# [Goal]
Repeat the listing word for word. No pictures belong in the copy.

# [Dataset section]
________________________________________

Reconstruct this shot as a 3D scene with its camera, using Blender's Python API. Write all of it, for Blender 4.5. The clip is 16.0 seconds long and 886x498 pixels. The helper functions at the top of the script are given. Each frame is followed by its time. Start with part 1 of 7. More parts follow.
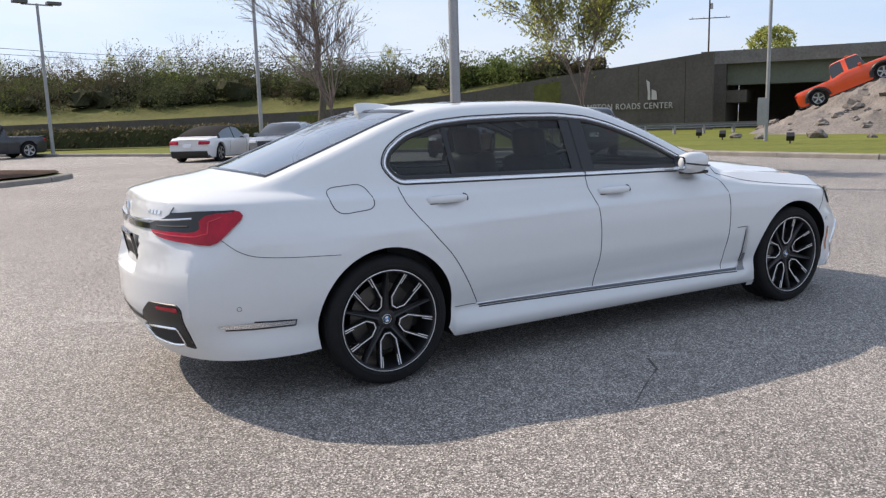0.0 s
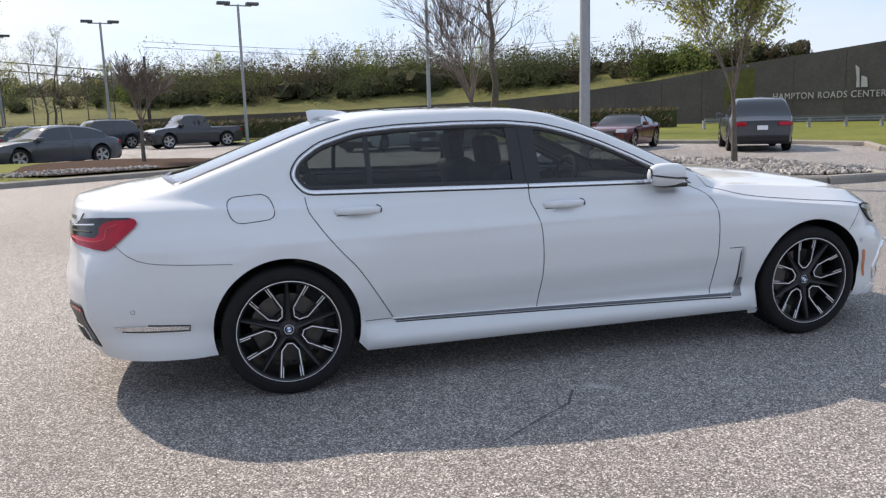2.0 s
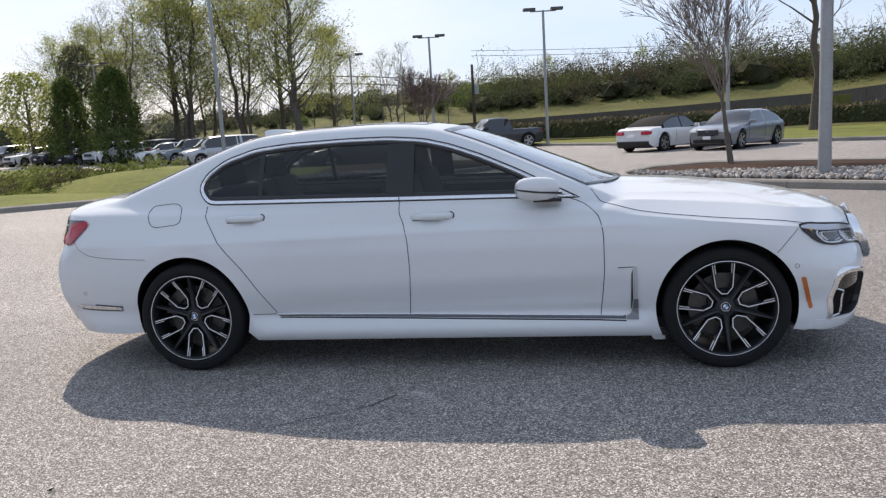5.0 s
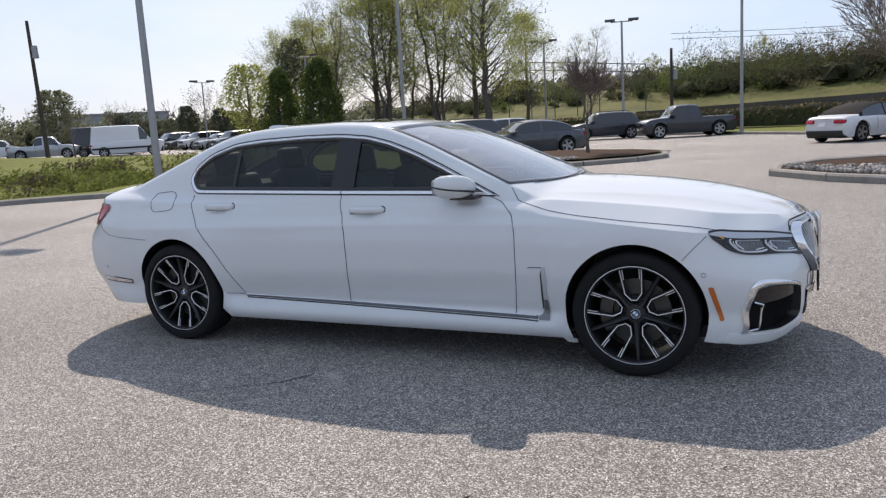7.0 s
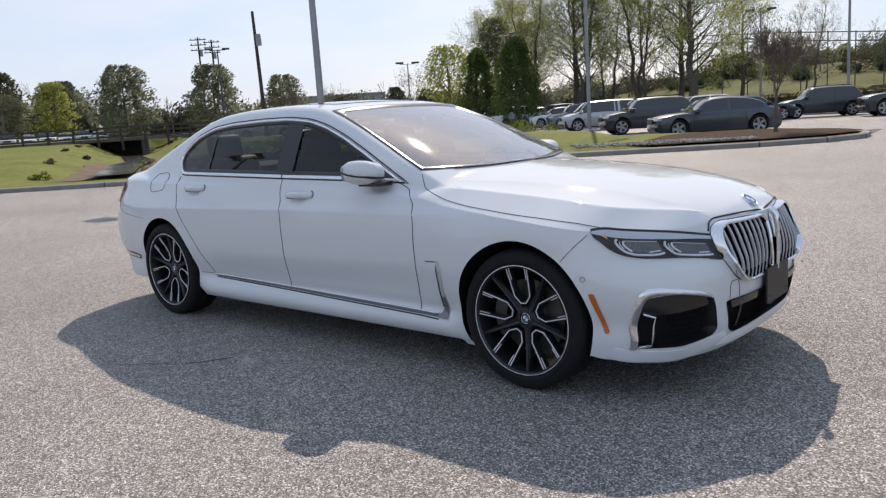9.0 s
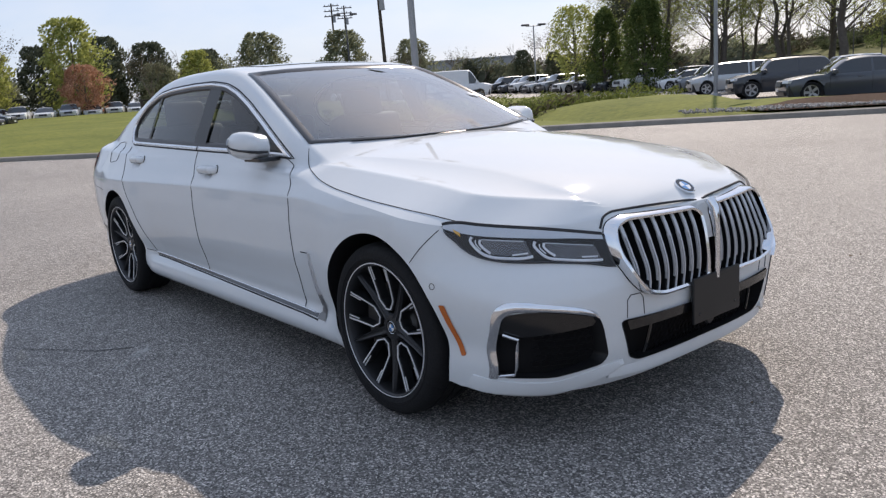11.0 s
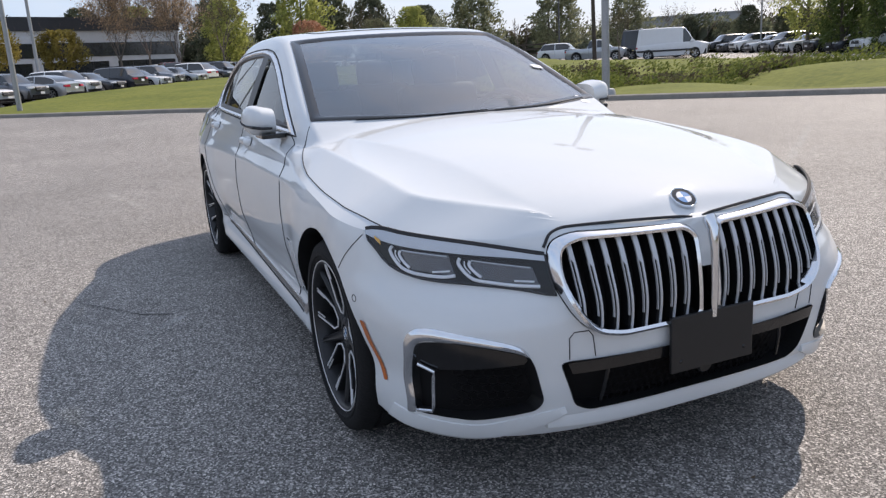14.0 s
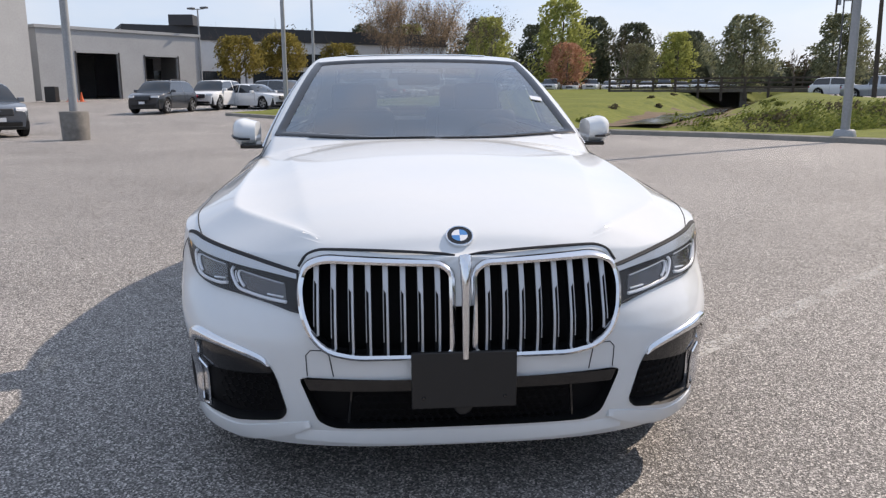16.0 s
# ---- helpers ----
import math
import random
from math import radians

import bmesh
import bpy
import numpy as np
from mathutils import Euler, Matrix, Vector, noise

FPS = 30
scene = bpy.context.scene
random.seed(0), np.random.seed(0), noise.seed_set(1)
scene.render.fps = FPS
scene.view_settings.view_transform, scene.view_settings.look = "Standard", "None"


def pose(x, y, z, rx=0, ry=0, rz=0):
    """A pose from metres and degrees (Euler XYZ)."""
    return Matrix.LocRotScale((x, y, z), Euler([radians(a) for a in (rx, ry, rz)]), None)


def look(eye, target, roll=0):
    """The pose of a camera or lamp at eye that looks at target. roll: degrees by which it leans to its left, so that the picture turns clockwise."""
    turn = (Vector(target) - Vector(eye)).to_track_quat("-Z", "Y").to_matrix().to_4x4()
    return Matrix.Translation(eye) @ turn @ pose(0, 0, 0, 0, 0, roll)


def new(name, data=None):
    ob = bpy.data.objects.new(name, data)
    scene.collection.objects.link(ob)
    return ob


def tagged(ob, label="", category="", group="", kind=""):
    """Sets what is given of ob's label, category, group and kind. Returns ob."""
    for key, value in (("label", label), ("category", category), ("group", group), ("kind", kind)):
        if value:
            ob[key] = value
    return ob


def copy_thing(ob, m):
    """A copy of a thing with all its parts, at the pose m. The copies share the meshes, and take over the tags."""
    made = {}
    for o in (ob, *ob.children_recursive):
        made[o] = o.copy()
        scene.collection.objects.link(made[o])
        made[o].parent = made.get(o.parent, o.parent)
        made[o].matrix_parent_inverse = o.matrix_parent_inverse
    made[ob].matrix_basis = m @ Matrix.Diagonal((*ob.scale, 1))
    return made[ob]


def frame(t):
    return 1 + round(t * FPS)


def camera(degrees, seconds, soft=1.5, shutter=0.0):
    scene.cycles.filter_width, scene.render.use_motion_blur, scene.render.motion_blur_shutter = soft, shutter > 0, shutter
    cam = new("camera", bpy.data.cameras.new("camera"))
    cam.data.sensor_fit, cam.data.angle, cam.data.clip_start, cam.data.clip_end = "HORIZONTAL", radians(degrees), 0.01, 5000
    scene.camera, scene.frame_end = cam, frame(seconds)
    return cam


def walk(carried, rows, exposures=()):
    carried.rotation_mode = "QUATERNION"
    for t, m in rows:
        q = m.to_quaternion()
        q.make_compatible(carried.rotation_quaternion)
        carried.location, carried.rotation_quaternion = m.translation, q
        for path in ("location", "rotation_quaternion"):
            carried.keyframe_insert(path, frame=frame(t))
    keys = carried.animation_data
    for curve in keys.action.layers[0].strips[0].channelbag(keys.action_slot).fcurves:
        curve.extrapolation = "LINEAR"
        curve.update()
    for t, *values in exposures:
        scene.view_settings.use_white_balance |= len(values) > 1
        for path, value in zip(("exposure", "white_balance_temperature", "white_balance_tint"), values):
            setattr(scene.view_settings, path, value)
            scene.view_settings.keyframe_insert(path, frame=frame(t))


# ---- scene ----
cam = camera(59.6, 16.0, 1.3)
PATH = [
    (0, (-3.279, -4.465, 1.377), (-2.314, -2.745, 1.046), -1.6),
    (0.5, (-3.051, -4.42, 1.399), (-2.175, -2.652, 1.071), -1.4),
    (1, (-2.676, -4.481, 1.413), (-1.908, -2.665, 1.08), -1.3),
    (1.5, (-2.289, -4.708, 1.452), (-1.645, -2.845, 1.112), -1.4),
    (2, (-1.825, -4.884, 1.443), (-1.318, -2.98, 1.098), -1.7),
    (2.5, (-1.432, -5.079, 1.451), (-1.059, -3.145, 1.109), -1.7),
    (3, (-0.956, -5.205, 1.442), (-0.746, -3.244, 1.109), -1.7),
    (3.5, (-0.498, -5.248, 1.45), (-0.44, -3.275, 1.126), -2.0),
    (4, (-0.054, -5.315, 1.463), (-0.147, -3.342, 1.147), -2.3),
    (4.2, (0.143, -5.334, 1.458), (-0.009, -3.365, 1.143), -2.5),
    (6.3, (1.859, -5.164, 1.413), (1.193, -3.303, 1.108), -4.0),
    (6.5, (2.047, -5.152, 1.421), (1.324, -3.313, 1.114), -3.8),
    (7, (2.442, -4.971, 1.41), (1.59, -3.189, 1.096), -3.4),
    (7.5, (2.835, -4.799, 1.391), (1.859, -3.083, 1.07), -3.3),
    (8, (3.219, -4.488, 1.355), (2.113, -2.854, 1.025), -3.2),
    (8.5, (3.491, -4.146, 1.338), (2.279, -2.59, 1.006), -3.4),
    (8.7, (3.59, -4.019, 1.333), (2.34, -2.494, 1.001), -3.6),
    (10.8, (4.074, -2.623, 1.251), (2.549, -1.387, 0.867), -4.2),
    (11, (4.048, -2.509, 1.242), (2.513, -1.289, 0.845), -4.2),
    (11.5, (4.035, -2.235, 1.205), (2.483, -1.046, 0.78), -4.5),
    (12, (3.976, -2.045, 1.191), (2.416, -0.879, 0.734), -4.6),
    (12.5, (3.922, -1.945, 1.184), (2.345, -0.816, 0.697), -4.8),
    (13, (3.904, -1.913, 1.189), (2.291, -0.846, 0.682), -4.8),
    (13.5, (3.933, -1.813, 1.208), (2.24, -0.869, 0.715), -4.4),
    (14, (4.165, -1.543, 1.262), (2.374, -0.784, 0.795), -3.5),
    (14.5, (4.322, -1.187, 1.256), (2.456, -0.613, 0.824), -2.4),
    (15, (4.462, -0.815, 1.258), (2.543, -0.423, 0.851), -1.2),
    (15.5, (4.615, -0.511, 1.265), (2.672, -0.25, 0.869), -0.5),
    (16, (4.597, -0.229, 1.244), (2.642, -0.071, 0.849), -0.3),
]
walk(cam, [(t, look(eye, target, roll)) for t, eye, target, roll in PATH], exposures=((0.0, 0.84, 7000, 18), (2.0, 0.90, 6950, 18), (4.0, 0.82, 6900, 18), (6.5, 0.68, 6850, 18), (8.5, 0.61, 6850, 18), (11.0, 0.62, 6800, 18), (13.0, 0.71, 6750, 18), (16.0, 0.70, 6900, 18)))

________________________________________

# [Written response]
Reconstruct this shot as a 3D scene with its camera, using Blender's Python API. Write all of it, for Blender 4.5. The clip is 16.0 seconds long and 886x498 pixels. The helper functions at the top of the script are given. Each frame is followed by its time. Start with part 1 of 7. More parts follow.
0.0 s
2.0 s
5.0 s
7.0 s
9.0 s
11.0 s
14.0 s
16.0 s
# ---- helpers ----
import math
import random
from math import radians

import bmesh
import bpy
import numpy as np
from mathutils import Euler, Matrix, Vector, noise

FPS = 30
scene = bpy.context.scene
random.seed(0), np.random.seed(0), noise.seed_set(1)
scene.render.fps = FPS
scene.view_settings.view_transform, scene.view_settings.look = "Standard", "None"


def pose(x, y, z, rx=0, ry=0, rz=0):
    """A pose from metres and degrees (Euler XYZ)."""
    return Matrix.LocRotScale((x, y, z), Euler([radians(a) for a in (rx, ry, rz)]), None)


def look(eye, target, roll=0):
    """The pose of a camera or lamp at eye that looks at target. roll: degrees by which it leans to its left, so that the picture turns clockwise."""
    turn = (Vector(target) - Vector(eye)).to_track_quat("-Z", "Y").to_matrix().to_4x4()
    return Matrix.Translation(eye) @ turn @ pose(0, 0, 0, 0, 0, roll)


def new(name, data=None):
    ob = bpy.data.objects.new(name, data)
    scene.collection.objects.link(ob)
    return ob


def tagged(ob, label="", category="", group="", kind=""):
    """Sets what is given of ob's label, category, group and kind. Returns ob."""
    for key, value in (("label", label), ("category", category), ("group", group), ("kind", kind)):
        if value:
            ob[key] = value
    return ob


def copy_thing(ob, m):
    """A copy of a thing with all its parts, at the pose m. The copies share the meshes, and take over the tags."""
    made = {}
    for o in (ob, *ob.children_recursive):
        made[o] = o.copy()
        scene.collection.objects.link(made[o])
        made[o].parent = made.get(o.parent, o.parent)
        made[o].matrix_parent_inverse = o.matrix_parent_inverse
    made[ob].matrix_basis = m @ Matrix.Diagonal((*ob.scale, 1))
    return made[ob]


def frame(t):
    return 1 + round(t * FPS)


def camera(degrees, seconds, soft=1.5, shutter=0.0):
    scene.cycles.filter_width, scene.render.use_motion_blur, scene.render.motion_blur_shutter = soft, shutter > 0, shutter
    cam = new("camera", bpy.data.cameras.new("camera"))
    cam.data.sensor_fit, cam.data.angle, cam.data.clip_start, cam.data.clip_end = "HORIZONTAL", radians(degrees), 0.01, 5000
    scene.camera, scene.frame_end = cam, frame(seconds)
    return cam


def walk(carried, rows, exposures=()):
    carried.rotation_mode = "QUATERNION"
    for t, m in rows:
        q = m.to_quaternion()
        q.make_compatible(carried.rotation_quaternion)
        carried.location, carried.rotation_quaternion = m.translation, q
        for path in ("location", "rotation_quaternion"):
            carried.keyframe_insert(path, frame=frame(t))
    keys = carried.animation_data
    for curve in keys.action.layers[0].strips[0].channelbag(keys.action_slot).fcurves:
        curve.extrapolation = "LINEAR"
        curve.update()
    for t, *values in exposures:
        scene.view_settings.use_white_balance |= len(values) > 1
        for path, value in zip(("exposure", "white_balance_temperature", "white_balance_tint"), values):
            setattr(scene.view_settings, path, value)
            scene.view_settings.keyframe_insert(path, frame=frame(t))


# ---- scene ----
cam = camera(59.6, 16.0, 1.3)
PATH = [
    (0, (-3.279, -4.465, 1.377), (-2.314, -2.745, 1.046), -1.6),
    (0.5, (-3.051, -4.42, 1.399), (-2.175, -2.652, 1.071), -1.4),
    (1, (-2.676, -4.481, 1.413), (-1.908, -2.665, 1.08), -1.3),
    (1.5, (-2.289, -4.708, 1.452), (-1.645, -2.845, 1.112), -1.4),
    (2, (-1.825, -4.884, 1.443), (-1.318, -2.98, 1.098), -1.7),
    (2.5, (-1.432, -5.079, 1.451), (-1.059, -3.145, 1.109), -1.7),
    (3, (-0.956, -5.205, 1.442), (-0.746, -3.244, 1.109), -1.7),
    (3.5, (-0.498, -5.248, 1.45), (-0.44, -3.275, 1.126), -2.0),
    (4, (-0.054, -5.315, 1.463), (-0.147, -3.342, 1.147), -2.3),
    (4.2, (0.143, -5.334, 1.458), (-0.009, -3.365, 1.143), -2.5),
    (6.3, (1.859, -5.164, 1.413), (1.193, -3.303, 1.108), -4.0),
    (6.5, (2.047, -5.152, 1.421), (1.324, -3.313, 1.114), -3.8),
    (7, (2.442, -4.971, 1.41), (1.59, -3.189, 1.096), -3.4),
    (7.5, (2.835, -4.799, 1.391), (1.859, -3.083, 1.07), -3.3),
    (8, (3.219, -4.488, 1.355), (2.113, -2.854, 1.025), -3.2),
    (8.5, (3.491, -4.146, 1.338), (2.279, -2.59, 1.006), -3.4),
    (8.7, (3.59, -4.019, 1.333), (2.34, -2.494, 1.001), -3.6),
    (10.8, (4.074, -2.623, 1.251), (2.549, -1.387, 0.867), -4.2),
    (11, (4.048, -2.509, 1.242), (2.513, -1.289, 0.845), -4.2),
    (11.5, (4.035, -2.235, 1.205), (2.483, -1.046, 0.78), -4.5),
    (12, (3.976, -2.045, 1.191), (2.416, -0.879, 0.734), -4.6),
    (12.5, (3.922, -1.945, 1.184), (2.345, -0.816, 0.697), -4.8),
    (13, (3.904, -1.913, 1.189), (2.291, -0.846, 0.682), -4.8),
    (13.5, (3.933, -1.813, 1.208), (2.24, -0.869, 0.715), -4.4),
    (14, (4.165, -1.543, 1.262), (2.374, -0.784, 0.795), -3.5),
    (14.5, (4.322, -1.187, 1.256), (2.456, -0.613, 0.824), -2.4),
    (15, (4.462, -0.815, 1.258), (2.543, -0.423, 0.851), -1.2),
    (15.5, (4.615, -0.511, 1.265), (2.672, -0.25, 0.869), -0.5),
    (16, (4.597, -0.229, 1.244), (2.642, -0.071, 0.849), -0.3),
]
walk(cam, [(t, look(eye, target, roll)) for t, eye, target, roll in PATH], exposures=((0.0, 0.84, 7000, 18), (2.0, 0.90, 6950, 18), (4.0, 0.82, 6900, 18), (6.5, 0.68, 6850, 18), (8.5, 0.61, 6850, 18), (11.0, 0.62, 6800, 18), (13.0, 0.71, 6750, 18), (16.0, 0.70, 6900, 18)))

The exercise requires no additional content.